Given the great diversity of the participants, who came from more than 22 countries, the ensuing dialogue was remarkable in that there was a high degree of agreement that the key factor in easing humanity's transition to a global society rests with the issue of moral values and, more specifically, in the promotion of a new universal ethic.
"The overwhelming implication of the phenomenon of a 'shrinking' world behooves us to act as global neighbors," said President Gemayel. "And this neighborliness extends to all the citizens of this globe irrespective of whether they are 'next door' or thousands of miles distant."
"Success in any endeavor in this context will be possible and pursued if we were to be guided by true values, by a universal ethic that informs our actions and permeates the spirit and manner in which we are governed," President Gemayel continued. "The values of which I speak are timeless ones: that is, they have been advocated for centuries by the great religions and by the finest political thinkers from Aristotle and Plato onwards. They include: respect for life, freedom and justice."
This theme, that our collective values will determine how successful humanity will be in making the transition to a global society, was echoed numerous times during the three-day meeting, which ran from October 15-17.
Bertrand Schneider, Secretary General of the Club of Rome, spoke about the global challenges posed by the information revolution. "Even in the most sophisticated and tolerant societies, the new technologies are raising questions about cultural values that are not easily resolved," said Dr. Schneider. "The technologies may be in themselves neutral: the difficulties arise from the way they are used. If satellite TV and the Internet were used only for educational purposes, there would be no problems. But what do we do when they are used to disseminate pornography, especially involving children, which even the most broad-minded find abhorrent?"
The answer, Dr. Schneider hinted, lies in new values of cooperation. "As we move towards a global society," Dr. Schneider continued, "we have extraordinary opportunities to pool our intellectual and economic resources to tackle common problems, instead of either duplicating our efforts or, worse, using them against one another. Everyone recognizes that it makes more sense for Russian, American and European scientists to collaborate, as they are now doing, rather than compete in space. We need similar cooperation and solidarity here on Earth: if we put all our heads together, we stand a better chance of solving the problems we now find baffling. For that to happen, we need not just knowledge, but wisdom."

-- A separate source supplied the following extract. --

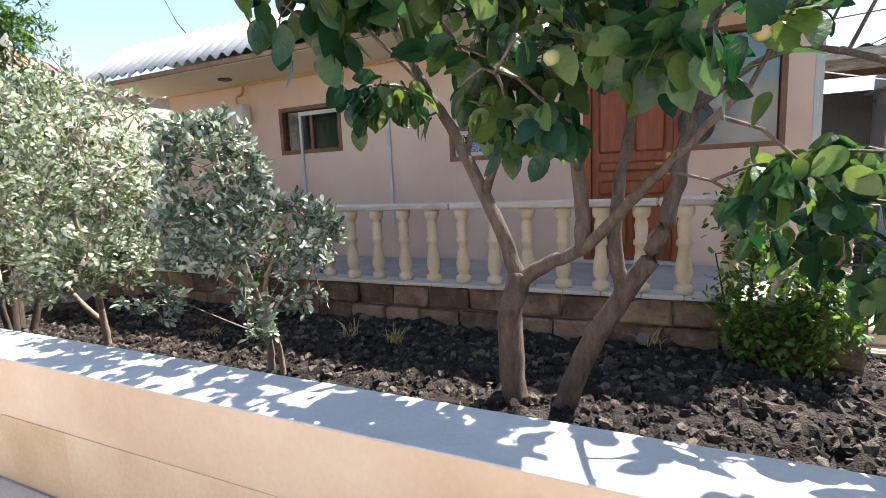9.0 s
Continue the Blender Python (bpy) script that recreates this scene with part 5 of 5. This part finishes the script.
part("wall", boxes((-23.9, -21.1, 12.1, 16.4, 0, 3.79)), M_CREAM, nb2)
bm = bmesh.new()
tube(bm, [(-40, -9.9, 0), (-40, -9.9, 9.5)], 0.06, 8)
tube(bm, [(-40, -10.4, 8.6), (-40, -9.4, 8.6)], 0.03, 6)
whole("far_mast", bm, M_WIRE, "thin distant antenna mast", "mast")
nb3 = thing("far_roof", (4, 13, 0), "distant building with a white corrugated gable roof", "house")
bm = bmesh.new()
a = [bm.verts.new(p) for p in ((2.4, 12, 3.1), (7, 12, 3.1), (7, 16, 3.1), (2.4, 16, 3.1), (7, 12, 5.6), (7, 16, 5.6))]
for f in ((0, 1, 4), (0, 4, 5, 3), (3, 5, 2), (1, 2, 5, 4), (0, 3, 2, 1)):
    bm.faces.new([a[i] for i in f])
part("roof", bm, M_ROOF, nb3)
part("wall", boxes((2.5, 7, 12.1, 15.9, 0, 3.09)), M_SIDE, nb3)

# ---------------------------------------------------------------- pieces of walls and floors
def piece_meshes(name, mat, count, jitter, bevel):
    out = []
    for k in range(count):
        bm = bmesh.new()
        box(bm, -0.5, 0.5, -0.5, 0.5, -0.5, 0.5)
        bmesh.ops.bevel(bm, geom=bm.edges[:], offset=bevel, segments=1, affect="EDGES")
        rr = random.Random(k + 70)
        for q in bm.verts:
            q.co += Vector((rr.uniform(-1, 1), rr.uniform(-1, 1), rr.uniform(-1, 1))) * jitter
        out.append(mesh_of(name, bm, mat))
    return out


def piece(name, me, parent, c, size, turn=0.0):
    o = new(name, me)
    o.parent = parent
    o.matrix_parent_inverse = parent.matrix_basis.inverted()
    o.matrix_basis = pose(*c, 0, 0, turn) @ Matrix.Diagonal((*size, 1))
    return o


r = random.Random(33)
blocks = piece_meshes("block", M_GOLD, 10, 0.035, 0.075)
far = bmesh.new()
z, row = 0.31, 0
while z < 3.4:
    h = 0.232 + r.uniform(-0.012, 0.012)
    y = 1.5 - r.uniform(0, 0.3)
    limit = 6.3 if z + h < 2.08 else 4.75 + r.uniform(-0.03, 0.05)
    k = row
    while y < limit - 0.05:
        w = r.uniform(0.27, 0.37) if r.random() < 0.64 else r.uniform(0.14, 0.2)
        w = min(w, limit - y)
        piece("block", r.choice(blocks), lime, (WX + 0.06 + r.uniform(-0.02, 0.016), y + w / 2, z + h / 2), (0.16, w - 0.026, h - 0.018))
        y += w
    z += h
    row += 1

slabs = piece_meshes("slab", M_SLAB, 4, 0.002, 0.012)
def lay(parent, meshes, x0, x1, y0, y1, size, top, skip=None, gap=0.008):
    nx, ny = max(1, round((x1 - x0) / size)), max(1, round((y1 - y0) / size))
    for i in range(nx):
        for j in range(ny):
            cx_, cy_ = x0 + (i + 0.5) * (x1 - x0) / nx, y0 + (j + 0.5) * (y1 - y0) / ny
            if skip and skip(cx_, cy_):
                continue
            piece("slab" if size > 0.4 else "tile", r.choice(meshes), parent, (cx_, cy_, top - 0.02 + r.uniform(-0.0015, 0.0015)), ((x1 - x0) / nx - gap, (y1 - y0) / ny - gap, 0.04), 0)


lay(pave, slabs, 0.412, 1.37, 1.86, 6.84, 0.49, 0.0, None, 0.014)
lay(pave, slabs, -3.4, 0.41, 5.26, 6.62, 0.46, 0.0)
tiles = piece_meshes("tile", M_TILE, 3, 0.0015, 0.012)
red_tiles = piece_meshes("tile", M_TILE_RED, 3, 0.0015, 0.012)
TS, TY = 0.296, 1.50
for i in range(45):
    for j in range(9):
        cx_, cy_ = -12.85 + 0.15 + i * TS, TY - (j + 0.5) * TS
        near = (-5.2 < cx_ < -0.8 and j < 8 and cy_ > -1.0) or (cx_ < -9.6 and j < 6)
        if near and cy_ > -1.1:
            red = (-3.7 < cx_ < -1.7 and 0.1 < cy_ < 1.3 or cx_ < -10.4 and j < 4) and r.random() < 0.95
            piece("tile", (red_tiles if red else tiles)[(i * 7 + j * 3) % 3], patio, (cx_, cy_, -0.02 + r.uniform(-0.001, 0.001)), (TS - 0.006, TS - 0.006, 0.04))
bm = bmesh.new()
for i in range(48):
    for j in range(25):
        cx_, cy_ = -12.85 + 0.15 + i * TS, TY - (j + 0.5) * TS
        near = (-5.2 < cx_ < -0.8 and j < 8 and cy_ > -1.0) or (cx_ < -9.6 and j < 6)
        if (near and cy_ > -1.1) or cx_ > 1.3:
            continue
        d = TS / 2 - 0.003
        zz = r.uniform(-0.001, 0.001)
        box(bm, cx_ - d, cx_ + d, cy_ - d, cy_ + d, -0.03, zz)
tagged(part("tile_field", bm, M_TILE_REST, patio), kind="stuff")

Dr. Ervin Laszlo, an internationally renowned specialist in evolution and systems theory, said that managing the transition is a matter of humanity's collective choice.
"This is a period of transition, and as with all great transtions, it has a logic of its own... But the change is not predetermined. In any great evolutionary leap, success is possible and failure is possible."
-- Prof. Ervin Laszlo
"This is a period of transition, and as with all great transitions, it has a logic of its own," said Prof. Laszlo. "It's not the past telling us what the future will be, nor is it a random event. It is deterministic chaos. A great deal of freedom is possible. What is not possible is to stay the same or evade it. Change is therefore a necessity. But the change is not predetermined. In any great evolutionary leap, success is possible and failure is possible."
The key to success, Prof. Laszlo said, pointing to his head, "is written up here, in our minds, and in the values we hold."
Religious leaders at the Dialogue likewise emphasized the importance of values, suggesting that any search for a universal ethic capable of guiding humanity's transition should begin with an examination of the moral values which underlie all of the world's great religions.
Dr. Karan Singh said that Hinduism, like virtually all of the world's great religions, teaches the "all-pervasiveness of the Divine" and that the "spark of the Divine resides in all human beings." From these two understandings, he said, we come to see that "if we all encapsulate the Divine spark, then humanity is an extended family. That has to be the keynote of the global society."
"Religion," Dr. Singh added, "can provide the basis for the unity of the human race. It is the only thing that can provide this basis."
Madame Rabbání suggested that the so-called "Golden Rule," found in all religions, also provides the basis for such a universal ethic, the only thing capable of promoting understanding and tolerance. She called on world leaders to move beyond narrow nationalistic perspectives.
"Present political philosophy and many of its proponents are far too often governed by fanatical and opportunistic doctrines, ignorant prejudices, and purely personal ambitions," said Madame Rabbání. "I prefer a concept of power that is different, broad, more altruistic.
"Power ought to to be defined as a sacred obligation towards the greatest good for the greatest number. This means the whole world, and those in power, acting as trustees of the Creator Himself, must be accountable to Him for their acts."
-- Madame Mary Rabbání
"Power ought to be defined as a sacred obligation towards the greatest good for the greatest number," she continued. "In the present context, this means the whole world, and those in power, acting as the trustees of the Creator Himself, must be accountable to Him for their acts. They are therefore obliged to regard themselves not as the representatives of small local constituencies but as the representatives of all that dwell on earth, and they should judge between men with justice, recognizing that the decisions they take in this spirit will surely promote their national interests while protecting the welfare of the whole -- in other words, mankind. I believe these two principles -- of global and spiritual responsibility -- will characterize the governmental institutions that will evolve in our future global society."
The call for a reexamination of religious values in the search for political guidance was echoed by some of the secular leaders present at the Dialogue.
President Kabua said a new global society will be successful only "through a creative interaction of scientific and religious systems of knowledge such that they can recast a fundamental reorientation in our habits and attitudes."
Both science and religions have, in the past, been responsible for great advances and great horrors, President Kabua said. Science has promoted "great inventions and colossal enterprises" and also "perfected the ability of humanity to kill hundreds of thousands of people."
Likewise, he said, "despite the influence religion has had in establishing world civilization, history -- past and recent -- provides ample evidence of the barbaric acts perpetrated in the name of religion."
Only through the concept of human brotherhood and oneness, said President Kabua, can science and religion combine to yield their fairest fruits. In this context, he said, "religion whose purpose is to unify humanity will be a powerful force in harmonizing our spiritual and material needs and progress."